Inspiration. The Muse.

   Sometimes life … just happens and the events of the day take us by surprise. And we feel like we do not have the time to take a breath, because this 21st century is all about movement, mechanical devices and engineering, because everything has become too technical, too complex, and we, poor, helpless human beings, are trapped in this world – like flies in the webs of giant spiders. In the middle of this chaotic universe, when everything seems to plot against you, how can we discover something inspiring, something that makes the day easier and, yes, beautiful?

   Inspiration. Some call it Muse. Where and how to find her?

   It is so complicated and yet so very simple. It is hidden and yet it’s in plain sight. It is all around you and yet you seldom do not see it. One Muse is LIFE itself. It is the most important one. Enjoying a blooming tree, smelling the beautiful spring flowers, eating a sweet, perfumed fruit, looking at your beautiful, perfect child, the sunrise, the sunset, the mountains, the see or the ocean, people … Search the world around and search the world within you. This is how the Muse works. And it never fails.

   Life is tough sometimes, it is tough for all of us – we have talked about this in a past blog but it is beautiful, it is surprising, it is all that we have.

   Now and again, it is not easy to find time for listening to the Muse, but for sure, it is worth trying to find those moments of peace and give the Muse a chance to express herself. We all need something inspiring in our life, something that makes us tick, gives us purpose beyond our own existence as man/woman, wife/husband, mother/father, or whatever role we decide to play besides the ones already stated here. The Muse can help you find what you need. For you, it maybe painting, sculpting, playing basketball, having a garden full of flowers … For me, it is writing.

   For years and years, I forgot that writing made me happy, liberated me of all my fears, insecurities and doubts. Writing has healing powers; it gives me comfort and hope. It makes me go deep inside my soul and deep inside my own mind, analyzing feelings and thoughts as they occur. It gives me the power to focus on things that matter the most. I cannot function without writing – weather it is creative writing (like the posts published on this blog) or day to day to do’s, analysis and notes.

   I do have another Muse however. I was passionate about reading ever since I can remember. Books gave me so much! Through books, I had the chance to receive so many hours of pure joy, I have learned so many things, I have seen so many places that I was not able to visit – at least until now, so many experiences and so many dreams! Reading inspires. It inspires you to be better, to reach your full potential, to grow and develop as much as you can. From “The name of the rose” (Umberto Eco) to “Cat’s Cradle” (Kurt Vonnegut), from “Les Miserables” (Victor Hugo) to “Anna Karenina” (Lev Tolstoi), all of them and many more are masterpieces that open your eyes to new dimensions and aspects of the human spirit.

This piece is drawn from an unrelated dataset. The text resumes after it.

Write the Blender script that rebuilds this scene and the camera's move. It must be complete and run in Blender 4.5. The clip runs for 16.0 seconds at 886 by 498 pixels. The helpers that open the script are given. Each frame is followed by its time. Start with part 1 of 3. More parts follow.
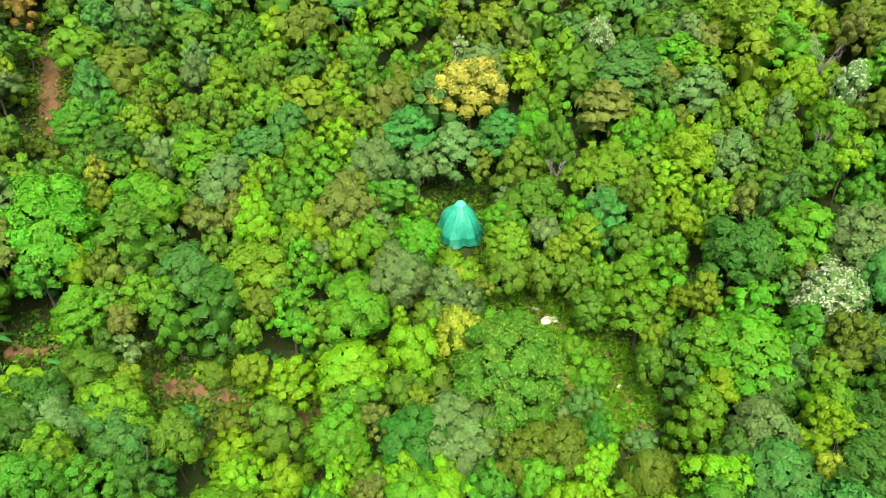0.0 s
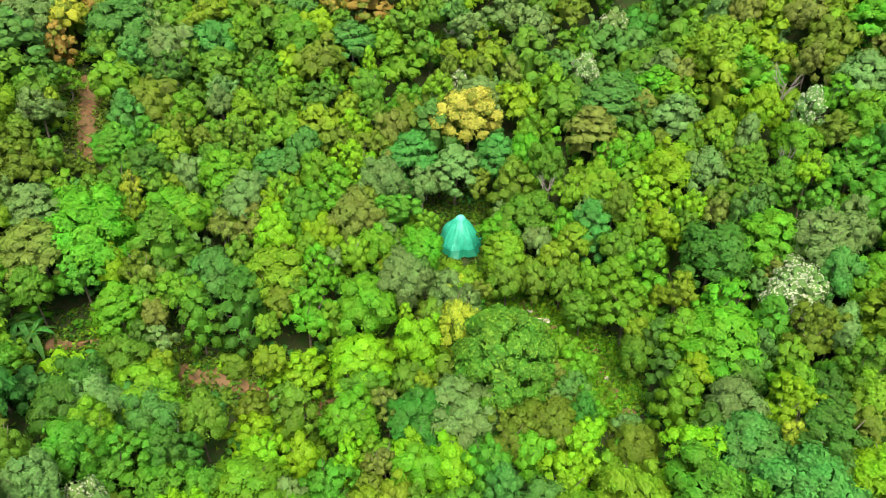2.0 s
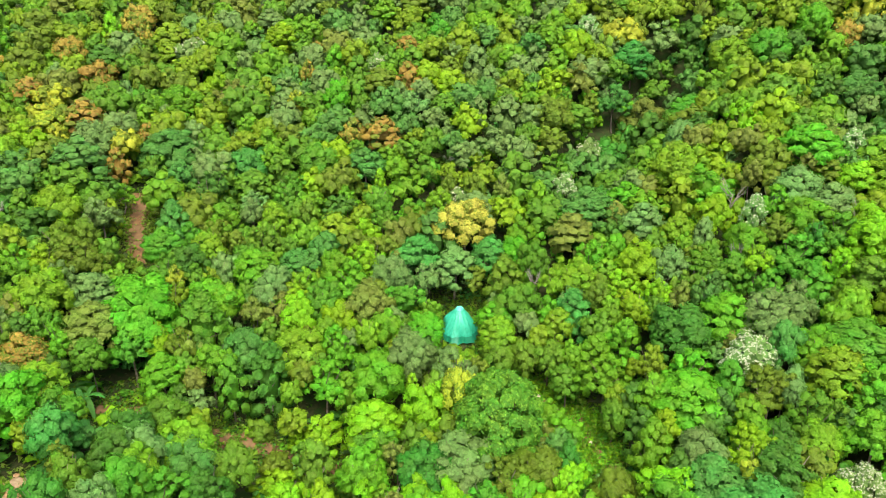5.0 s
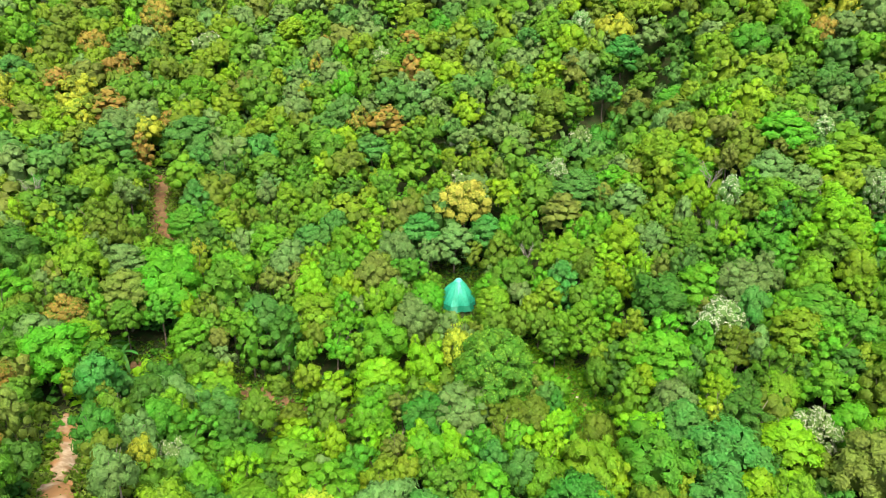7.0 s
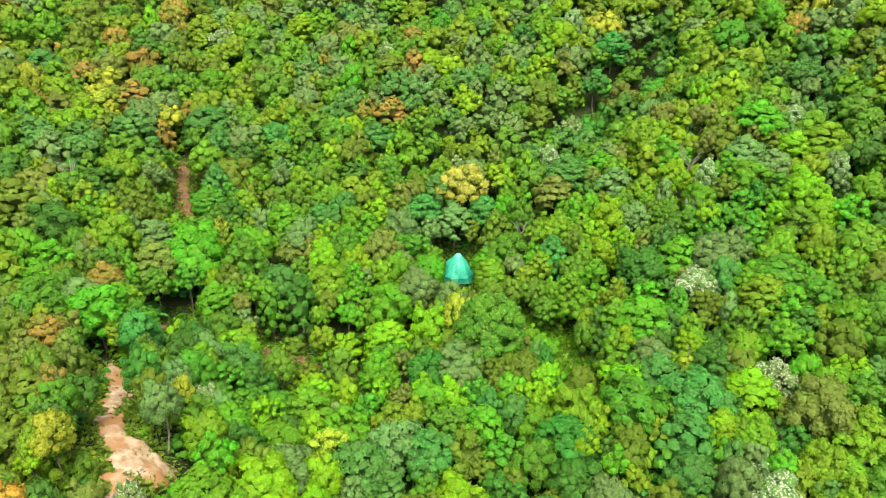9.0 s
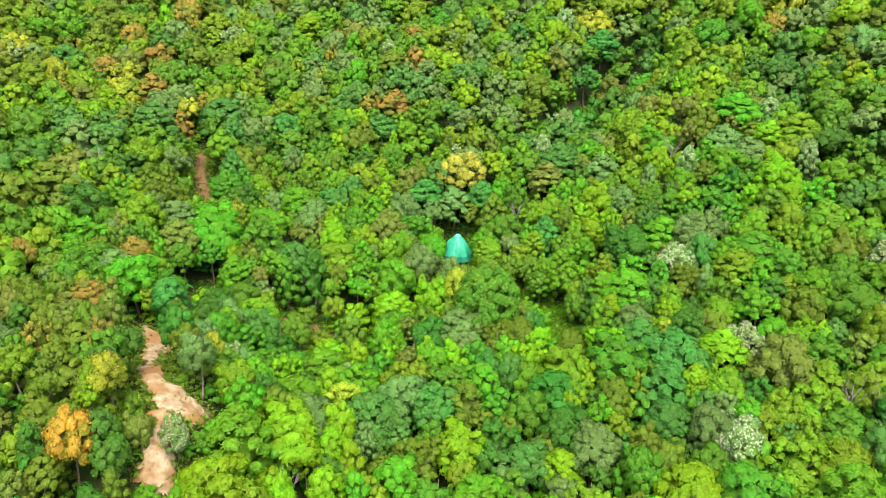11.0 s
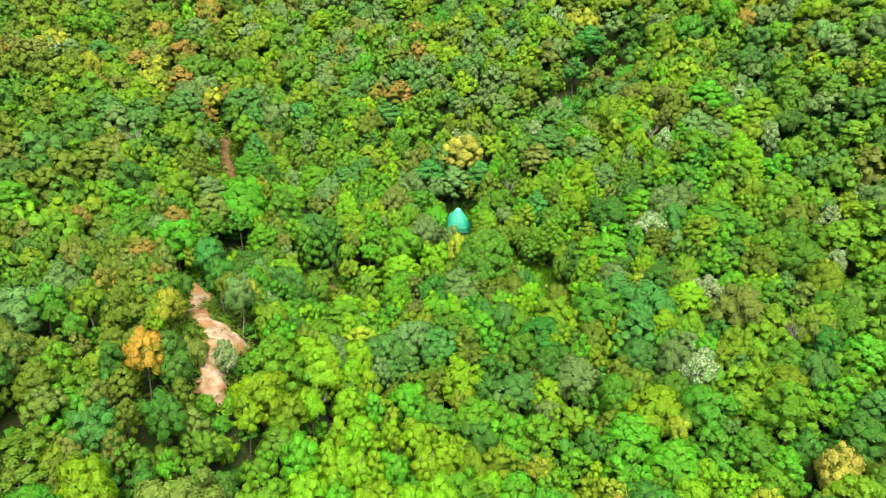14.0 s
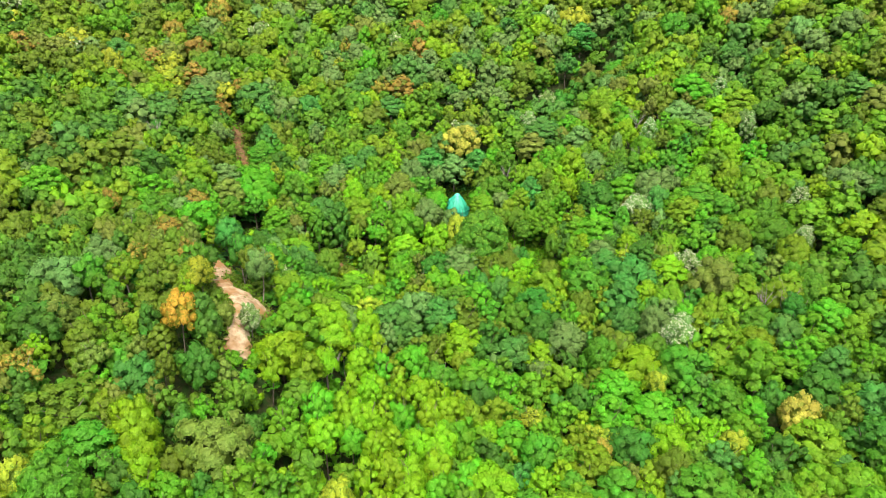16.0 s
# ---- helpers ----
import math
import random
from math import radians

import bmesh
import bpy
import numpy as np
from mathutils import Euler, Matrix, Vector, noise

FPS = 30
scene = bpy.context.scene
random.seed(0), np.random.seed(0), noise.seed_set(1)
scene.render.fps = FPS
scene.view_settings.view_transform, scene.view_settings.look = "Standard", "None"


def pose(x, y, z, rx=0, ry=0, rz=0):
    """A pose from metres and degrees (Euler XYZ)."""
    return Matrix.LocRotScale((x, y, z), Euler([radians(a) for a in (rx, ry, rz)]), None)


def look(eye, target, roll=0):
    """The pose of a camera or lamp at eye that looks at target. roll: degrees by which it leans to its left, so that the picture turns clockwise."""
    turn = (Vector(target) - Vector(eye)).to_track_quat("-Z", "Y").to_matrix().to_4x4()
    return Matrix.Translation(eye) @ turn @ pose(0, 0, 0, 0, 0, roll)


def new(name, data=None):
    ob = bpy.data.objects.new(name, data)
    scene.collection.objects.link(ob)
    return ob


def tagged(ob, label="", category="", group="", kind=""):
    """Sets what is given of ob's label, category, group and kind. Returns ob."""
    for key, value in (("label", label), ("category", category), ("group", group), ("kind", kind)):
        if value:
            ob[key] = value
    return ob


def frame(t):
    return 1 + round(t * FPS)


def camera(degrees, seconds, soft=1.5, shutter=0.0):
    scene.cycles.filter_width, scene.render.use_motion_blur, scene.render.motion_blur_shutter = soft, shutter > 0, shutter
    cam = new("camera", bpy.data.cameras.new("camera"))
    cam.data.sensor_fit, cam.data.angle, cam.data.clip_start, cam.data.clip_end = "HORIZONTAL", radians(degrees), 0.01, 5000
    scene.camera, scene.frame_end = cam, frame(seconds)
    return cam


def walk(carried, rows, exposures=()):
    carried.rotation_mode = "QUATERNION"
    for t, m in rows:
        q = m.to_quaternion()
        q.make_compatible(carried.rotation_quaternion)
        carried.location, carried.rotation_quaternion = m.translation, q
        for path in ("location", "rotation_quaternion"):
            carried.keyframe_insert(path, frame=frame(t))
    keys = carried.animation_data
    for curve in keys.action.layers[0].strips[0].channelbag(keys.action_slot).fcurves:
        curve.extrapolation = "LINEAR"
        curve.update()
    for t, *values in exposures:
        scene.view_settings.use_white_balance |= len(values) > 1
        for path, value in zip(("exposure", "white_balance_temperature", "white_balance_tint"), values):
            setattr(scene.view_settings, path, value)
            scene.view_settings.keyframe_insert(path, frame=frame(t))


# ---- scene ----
cam = camera(64.00, 16.0, soft=0.7)
PATH = [
    (0.0, (0.00, -62.44, 46.89), (-1.35, -15.56, 9.45), 0.07),
    (0.5, (0.02, -64.57, 46.87), (-1.36, -17.67, 9.48), 0.08),
    (1.0, (0.01, -66.59, 46.89), (-1.37, -19.60, 9.61), 0.09),
    (1.5, (-0.01, -68.74, 46.88), (-1.36, -20.86, 10.75), 0.07),
    (2.0, (-0.04, -70.93, 46.85), (-1.39, -21.25, 13.23), -0.00),
    (2.5, (-0.09, -73.17, 46.81), (-1.42, -21.71, 15.97), -0.09),
    (3.0, (-0.15, -75.49, 46.74), (-1.43, -22.40, 18.83), -0.15),
    (3.5, (-0.23, -77.95, 46.61), (-1.46, -23.35, 21.76), -0.17),
    (4.0, (-0.26, -80.47, 46.47), (-1.47, -24.91, 23.86), -0.16),
    (4.2, (-0.25, -81.44, 46.43), (-1.47, -25.86, 23.86), -0.15),
    (6.3, (0.11, -90.19, 46.66), (-1.27, -34.72, 23.85), -0.02),
    (6.5, (0.12, -91.14, 46.67), (-1.25, -35.67, 23.85), -0.01),
    (7.0, (0.12, -93.60, 46.70), (-1.24, -38.12, 23.90), 0.01),
    (7.5, (0.14, -96.07, 46.74), (-1.21, -40.58, 23.96), 0.02),
    (8.0, (0.14, -98.54, 46.78), (-1.21, -43.05, 24.01), 0.04),
    (8.5, (0.13, -100.99, 46.82), (-1.21, -45.49, 24.05), 0.05),
    (9.0, (0.10, -103.42, 46.86), (-1.20, -47.93, 24.08), 0.05),
    (9.2, (0.06, -104.39, 46.87), (-1.22, -48.89, 24.09), 0.06),
    (11.3, (-0.53, -114.27, 46.80), (-1.47, -58.69, 24.23), 0.21),
    (11.5, (-0.56, -115.25, 46.80), (-1.50, -59.66, 24.25), 0.19),
    (12.0, (-0.63, -117.73, 46.81), (-1.55, -62.13, 24.26), 0.13),
    (12.5, (-0.71, -120.20, 46.89), (-1.60, -64.61, 24.34), 0.08),
    (13.0, (-0.80, -122.68, 46.97), (-1.65, -67.09, 24.41), 0.06),
    (13.5, (-0.85, -125.12, 47.03), (-1.68, -69.53, 24.47), 0.06),
    (14.0, (-0.88, -127.57, 47.07), (-1.70, -71.98, 24.50), 0.06),
    (14.5, (-0.90, -130.04, 47.08), (-1.70, -74.45, 24.53), 0.04),
    (15.0, (-0.95, -132.52, 47.09), (-1.74, -76.92, 24.56), -0.01),
    (15.5, (-1.02, -134.97, 47.11), (-1.76, -79.36, 24.59), -0.07),
    (16.0, (-1.13, -137.44, 47.12), (-1.82, -81.82, 24.61), -0.13),
]
walk(cam, [(t, look(eye, target, roll)) for t, eye, target, roll in PATH], [(0, 1.41), (1.5, 1.41), (4.0, 1.55), (16.0, 1.53)])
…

   In recent years, YouTube, Pinterest, Instagram and all that we call Social Media has gained much importance as source of inspiration. They also claim a piece of action as Muse. There are so many content creators, from all the domains – from lifestyle, to book reviews, from how to achieve a certain thing to travel blogs…. We change, we adapt to this new media. People create in order to become the source of inspiration for others.

   But, whatever your Muse, whatever drives you on this path called life, it is important to remember one thing: we are meant to leave something behind, something that adds value to people’s lives, we are meant to build, not to destroy.